*STATED PROBLEM*. Omit any picture, and return the remaining data exactly as written.

*DATA LINES*.
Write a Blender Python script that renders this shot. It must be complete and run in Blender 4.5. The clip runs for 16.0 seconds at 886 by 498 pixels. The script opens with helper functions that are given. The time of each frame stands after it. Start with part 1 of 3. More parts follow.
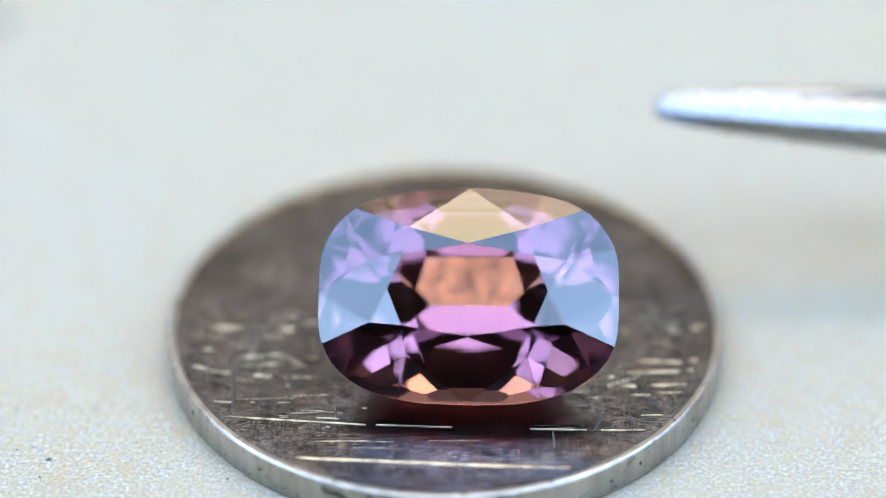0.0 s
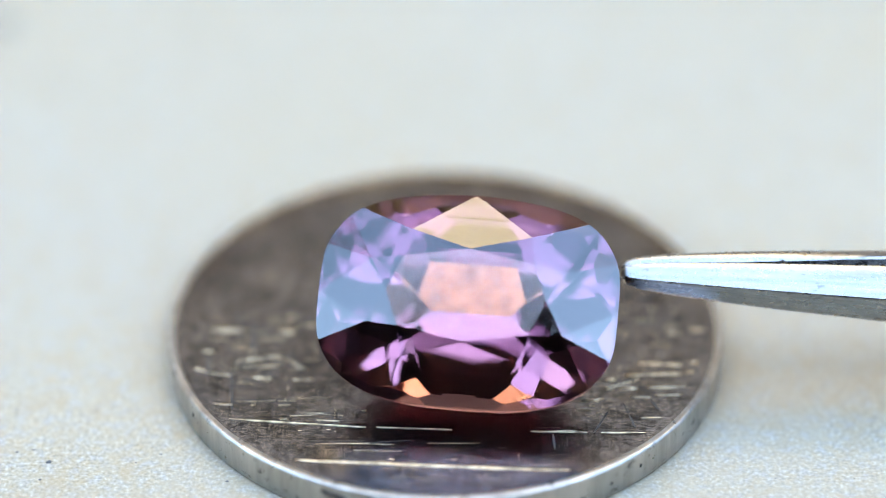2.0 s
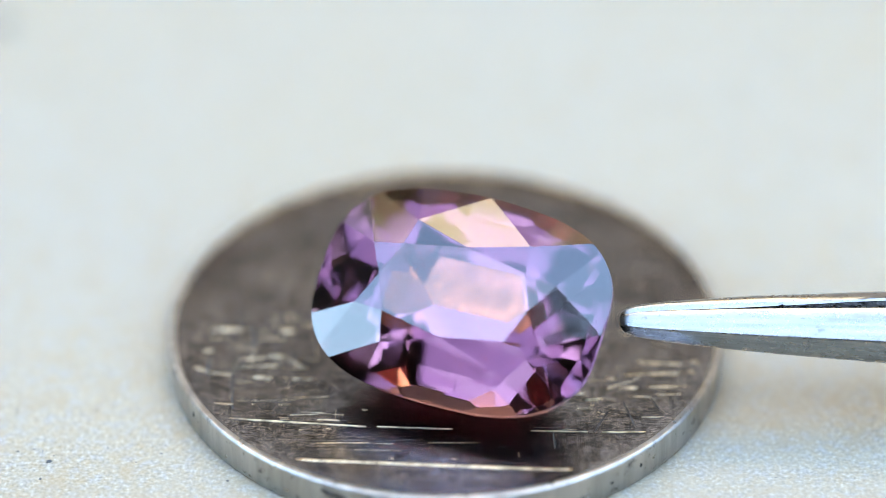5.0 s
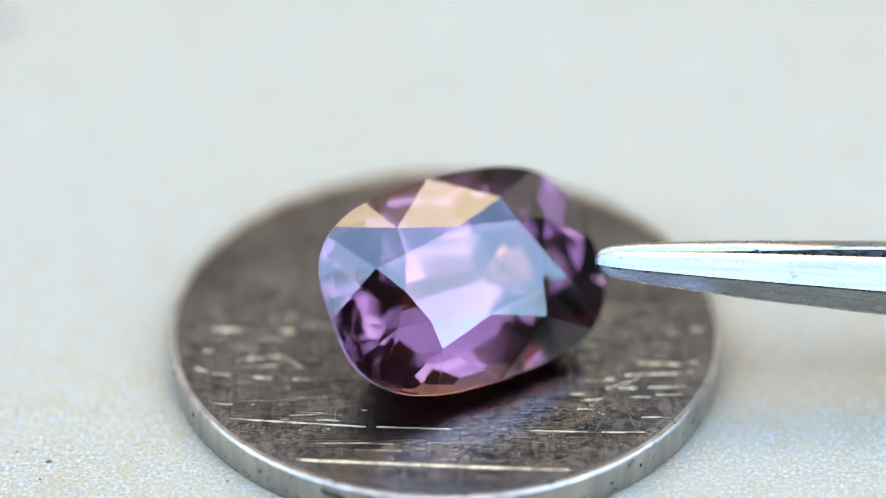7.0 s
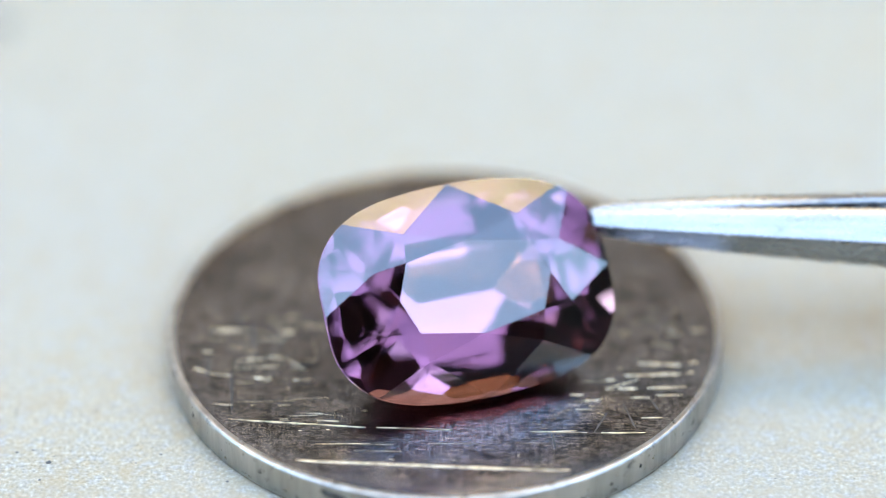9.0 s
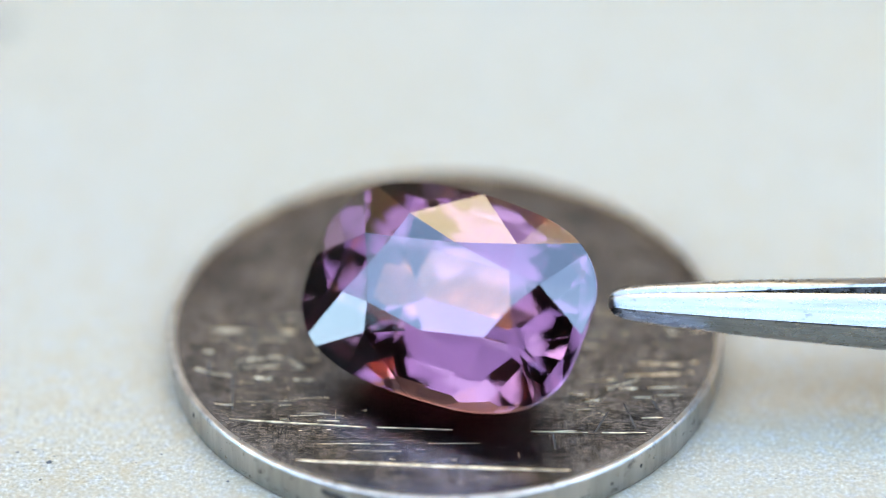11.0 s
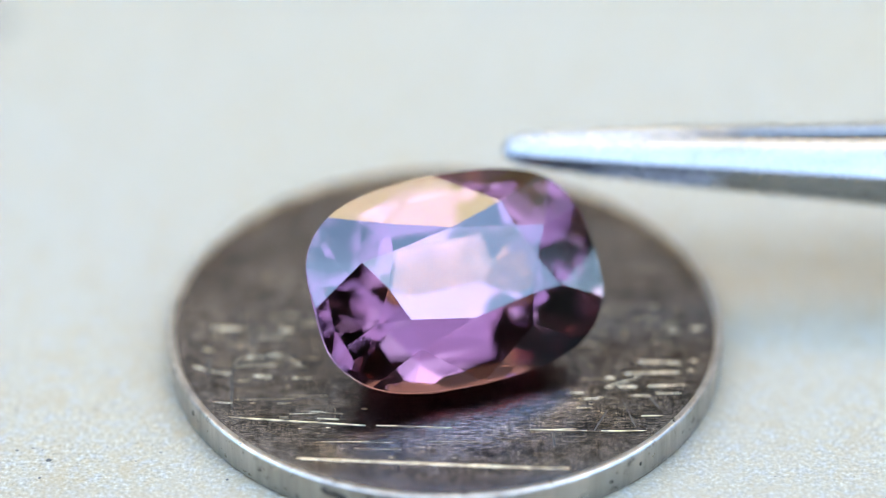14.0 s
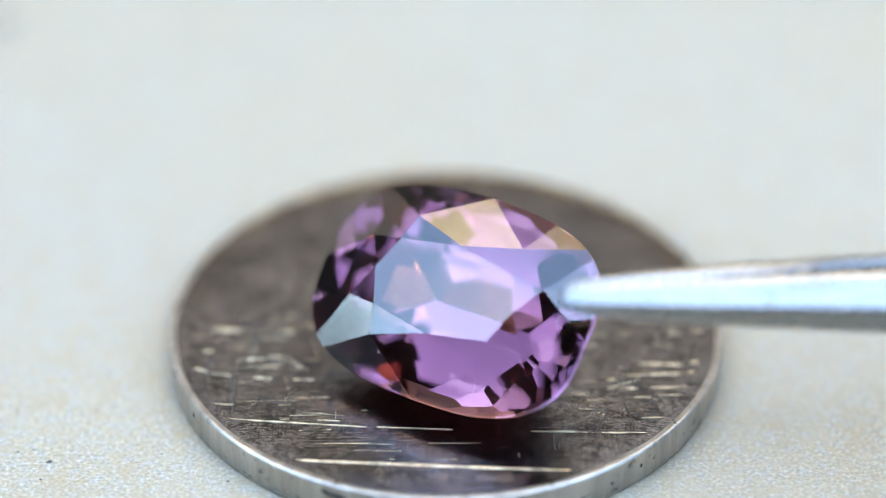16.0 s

*TASK RESPONSE*.
Write a Blender Python script that renders this shot. It must be complete and run in Blender 4.5. The clip runs for 16.0 seconds at 886 by 498 pixels. The script opens with helper functions that are given. The time of each frame stands after it. Start with part 1 of 3. More parts follow.
0.0 s
2.0 s
5.0 s
7.0 s
9.0 s
11.0 s
14.0 s
16.0 s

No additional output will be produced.